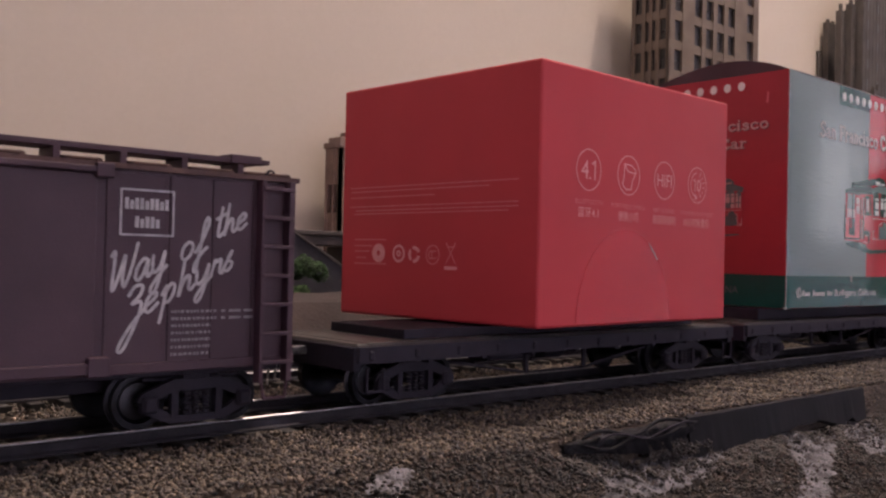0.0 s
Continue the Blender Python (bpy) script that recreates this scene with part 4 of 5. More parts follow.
# ---- the city and the scenery behind ----
def facade_tower(name, place, turn, front_cols, front_w, side_cols, side_w, z0, z1, first, step, win_h, win_w, material, label, crown=()):
    """A model office block: walls of piers and spandrels round recessed windows, each pane a part.
    place: foot of the near corner; front along its x, side along its y."""
    b = thing(name, (*place, z0), label, "model building", "model city buildings")
    b.rotation_euler = (0, 0, radians(turn))
    H = z1 - z0
    bm = boxes((0.06, front_w - 0.06, 0.06, side_w - 0.03, 0, H - 0.02))
    core = part("core", bm, M_PANE, b, "dark inside of the block")
    rows = []
    z = first - z0
    while z - win_h > 0.05:
        rows.append((z - win_h, z))
        z -= step
    rows.sort()

    def wall(cols, width, frame_m, wname):
        bm = bmesh.new()
        xs = [0.0]
        for c in cols:
            xs += [c - win_w / 2, c + win_w / 2]
        xs.append(width)
        for a, c in zip(xs[::2], xs[1::2]):
            slab(bm, ((a, 0), (c, 0), (c, H), (a, H)), frame_m, 0.05)
        zs = [0.0]
        for lo, hi in rows:
            zs += [lo, hi]
        zs.append(H)
        for a, c in zip(xs[1::2], xs[2::2]):
            for lo, hi in zip(zs[::2], zs[1::2]):
                slab(bm, ((a, lo), (c, lo), (c, hi), (a, hi)), frame_m, 0.042)
        bmesh.ops.recalc_face_normals(bm, faces=bm.faces)
        w = part(wname, bm, material, b)
        for c in cols:
            for lo, hi in rows:
                bm = bmesh.new()
                slab(bm, ((c - win_w / 2, lo), (c + win_w / 2, lo), (c + win_w / 2, hi), (c - win_w / 2, hi)), frame_m, 0.006)
                stroke(bm, frame_m, [(c - win_w / 2, (lo + hi) / 2), (c + win_w / 2, (lo + hi) / 2)], 0.012, 0.016)
                part("window", bm, M_PANE, w)
        return w

    wall(front_cols, front_w, front(0, 0.05, 0), "wall")
    bm = boxes((0.0, 0.05, 0.0, side_w, 0, H)) if not side_cols else None
    if side_cols:
        fm = side(0.05, side_w, 0)
        wall([side_w - c for c in side_cols][::-1], side_w, fm, "wall")
    else:
        part("wall", bm, material, b)
    part("wall", boxes((front_w - 0.05, front_w, 0.05, side_w, 0, H), (0.05, front_w - 0.05, side_w - 0.03, side_w, 0, H)), material, b)
    part("roof", boxes((-0.02, front_w + 0.02, -0.02, side_w + 0.02, H - 0.02, H + 0.05), bevel=0.01), material, b)
    for x0, x1, y0, y1, h in crown:
        part("parapet", boxes((x0, x1, y0, y1, H + 0.05, H + 0.05 + h), bevel=0.01), material, b)
    return b


FLOOR_Z = -0.36
facade_tower("office_tower", (12.00, 8.3), -2, (0.26, 0.78, 1.09, 1.40, 1.71, 2.27), 2.52, (0.15, 0.28, 0.42, 0.55), 0.72, FLOOR_Z, 5.35,
             5.235, 0.466, 0.32, 0.20, M_TOWER, "tan plastic model office tower with rows of narrow dark windows")
facade_tower("corner_block", (15.45, 8.85), 0, (0.22, 0.50, 0.78), 0.98, (0.15, 0.35), 0.5, FLOOR_Z, 2.95, 2.75, 0.62, 0.30, 0.14, M_TOWER,
             "small tan model block with a notched parapet", crown=((0, 0.22, 0, 0.5, 0.12), (0.36, 0.62, 0, 0.5, 0.08), (0.76, 0.98, 0, 0.5, 0.14)))
def stepped_tower():
    """A grey skyscraper of staggered shafts with pinnacled tops, and two thin slabs for the soft dark steps by the
    wall.
    """
    b = thing("stepped_tower", (18.78, 8.5, FLOOR_Z), "grey model skyscraper of staggered shafts with pinnacled tops", "model building", "model city buildings")
    rng = random.Random(8)
    # x0, x1, y0, y1, top over the floor, windows across
    shafts = ((0.41, 1.5, 0.93, 0.97, 5.01, 0), (0.56, 1.3, 0.80, 0.92, 5.70, 0), (0.30, 0.62, 0.40, 0.52, 5.83, 1), (0.46, 0.80, 0.26, 0.38, 5.98, 1),
              (0.66, 2.6, 0.10, 0.25, 6.6, 4), (1.02, 1.30, 0.0, 0.09, 4.20, 1), (1.50, 2.3, -0.02, 0.09, 3.9, 2))
    for x0, x1, y0, y1, top, cols in shafts:
        w = part("wall", boxes((x0, x1, y0, y1, 0, top), bevel=0.006), M_GREYT, b)
        n = max(2, int((x1 - x0) / 0.16))
        for k in range(n):
            p = x0 + (x1 - x0 - 0.07) * k / (n - 1)
            h = rng.choice((0.06, 0.10, 0.14))
            part("pinnacle", boxes((p, p + 0.07, y0, y0 + 0.06, top - 0.01, top + h), bevel=0.008), M_GREYT, w)
        for k in range(n + 1 if cols else 0):
            p = x0 + (x1 - x0 - 0.03) * k / n
            part("pier", boxes((p, p + 0.03, y0 - 0.012, y0 + 0.01, 0, top - 0.05), bevel=0.003), M_GREYT, w)
        for c in range(cols):
            p = x0 + (x1 - x0) * (c + 0.5) / cols
            z = top - 0.5
            while z > top - 3.2:
                part("window", boxes((p - 0.035, p + 0.035, y0 - 0.006, y0 + 0.02, z - 0.2, z), bevel=0.003), M_PANE, w)
                z -= 0.42


stepped_tower()
facade_tower("brick_block", (6.34, 8.95), 0, (0.24, 0.45, 0.92), 1.2, (0.08, 0.20), 0.30, FLOOR_Z, 1.33, 0.88, 0.59, 0.34, 0.09, M_BRICKW,
             "brown brick model warehouse with a roof tank", crown=((0, 0.11, 0, 0.25, 0.06), (0.17, 0.32, 0, 0.25, 0.14)))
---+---
• _GOAL_: Provide an exact reproduction of only those lines that start at the line containing "Continue the Blender" and end at the line containing "rows.sort()", inclusive.

• _OUTPUT FOR THIS EXERCISE_:
Continue the Blender Python (bpy) script that recreates this scene with part 4 of 5. More parts follow.
# ---- the city and the scenery behind ----
def facade_tower(name, place, turn, front_cols, front_w, side_cols, side_w, z0, z1, first, step, win_h, win_w, material, label, crown=()):
    """A model office block: walls of piers and spandrels round recessed windows, each pane a part.
    place: foot of the near corner; front along its x, side along its y."""
    b = thing(name, (*place, z0), label, "model building", "model city buildings")
    b.rotation_euler = (0, 0, radians(turn))
    H = z1 - z0
    bm = boxes((0.06, front_w - 0.06, 0.06, side_w - 0.03, 0, H - 0.02))
    core = part("core", bm, M_PANE, b, "dark inside of the block")
    rows = []
    z = first - z0
    while z - win_h > 0.05:
        rows.append((z - win_h, z))
        z -= step
    rows.sort()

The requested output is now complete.